11 avr. 2015

Démocratie et institutions en Afrique

Voilà un sujet qui pourrait bien faire l'objet d'une thèse en sciences politiques ou juridiques. Mais moi, en littéraire qui se prétend bon, j'en fais le sujet de ma réflexion de ce soir 11 avril 2015. Demain aurait été le 60e anniversaire de l'abbé Faustin Mampuya s'il avait vécu jusqu'à ce jour. Paix à ton âme L'homme. Je commencerai par des anecdotes que nous avions entendues ensemble il y a de cela plus de trente-trois ans.
Du temps de notre formation à Rome, il y avait un compatriote militaire mécanicien d'avions qui était en stage de perfectionnement à Varese. Amisi descendait souvent à Rome. Il était proche des amis d'Inongo et de Faustin. Il racontait des histoires sur le "Libumu Ndunda", avion-cargo militaire qui faisait toutes sortes de besognes comme "transporter des militaires pour des entraînements de parachutage, aller déposer le matelas du fils d'un général à Kinzambi, acheter du manioc, du riz ou des haricots pour un camp militaire, larguer des morts sur la forêt vierge ou l'Océan Atlantique, exporter des quantités d'ivoire pour l'épouse du général, etc." Les passagers s'y tenaient debout. Sa grande préoccupation concernait plutôt l'état technique de ces avions militaires. Les ordres du général ayant force de lois et ne pouvant souffrir d'aucune objection, le libumu ndunda devait aller en mission quel que soit son état. Il leur est arrivé qu'un militaire tienne connectés de ses mains des cables électriques pendant toute la durée d'un vol. Du jamais vu ni entendu. Une distraction, une fatigue, une erreur auraient pu causer un accident catastrophique." Vrai ou faux? Cela s'est fait. Lui-même appelait ces libumu ndunda des corbillards volants.
Ces anecdotes illustrent parfaitement le rapport entre la démocratie et les institutions en Afrique. La démocratie pourvoit une autorité absolue qui met l'élu au-dessus de la mêlée, de la loi. Les institutions marchent dans le sens de la volonté ou des caprices de l'élu providentiel. Ses volontés sont des ordres, et même leurs sujets les avalent sans les critiquer ni les remettre en question. Oser soutenir une opinion contraire à l'élu peut se révéler fatal. Chacun qui possède une parcelle d'autorité en profite abusivement, l'exerce sans limite et sans partage. Le subordonné a rang d'esclave plutôt que de collègue; il sert aussi bien la sphère publique que privée de son chef. Il paraît même que c'est inscrit dans nos traditions politico-sociales africaines. 

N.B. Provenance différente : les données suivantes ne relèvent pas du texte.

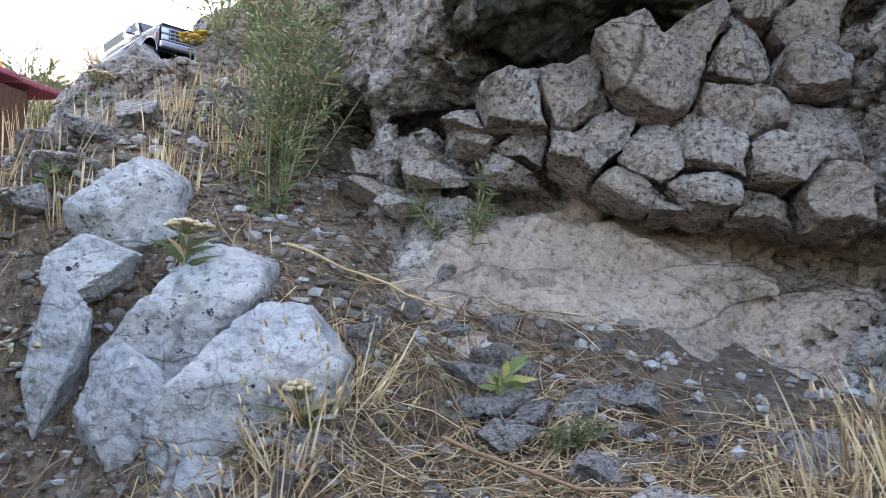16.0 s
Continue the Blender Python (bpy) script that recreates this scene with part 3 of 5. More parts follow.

A la question "peut-on appliquer la démocratie en Afrique", le président JD Mobutu a une fois répondu: "Oui, mais pas à la lettre." C'était peu après la pendaison des Kimba et consorts. La faiblesse de l'Afrique, je ne cesserai de le dire, réside dans la faiblesse de ses institutions. Je ne conçois pas un coup d'état possible aux Etats-Unis et en Europe Occidentale, alors qu'un coup d'état guette chaque pays d'Afrique à n'importe quelle étape de son histoire. Le putsch est peu probable en Occident parce que les institutions de démocratie y sont stables, sûres et crédibles. La démocratie y joue le rôle de catalyseur et de régulateur. En Afrique, les autorités une fois élues se préoccupent avant-tout de leur pérennité au pouvoir plutôt que du programme qui les a fait élire; elles assurent abusivement leur pouvoir par la corruption, la gabégie ou la démolition des institutions étatiques établies. Au lieu de promouvoir le bien-être intégral du peuple, elles misent sur l'efficacité répressive des forces armées, de la police et des services de sécurité. Elles gèrent le pays à l'image du général avec son libumu ndunda. Je reste littéraire, je ne serai jamais ni général ni politicien, ni politologue ni juriste.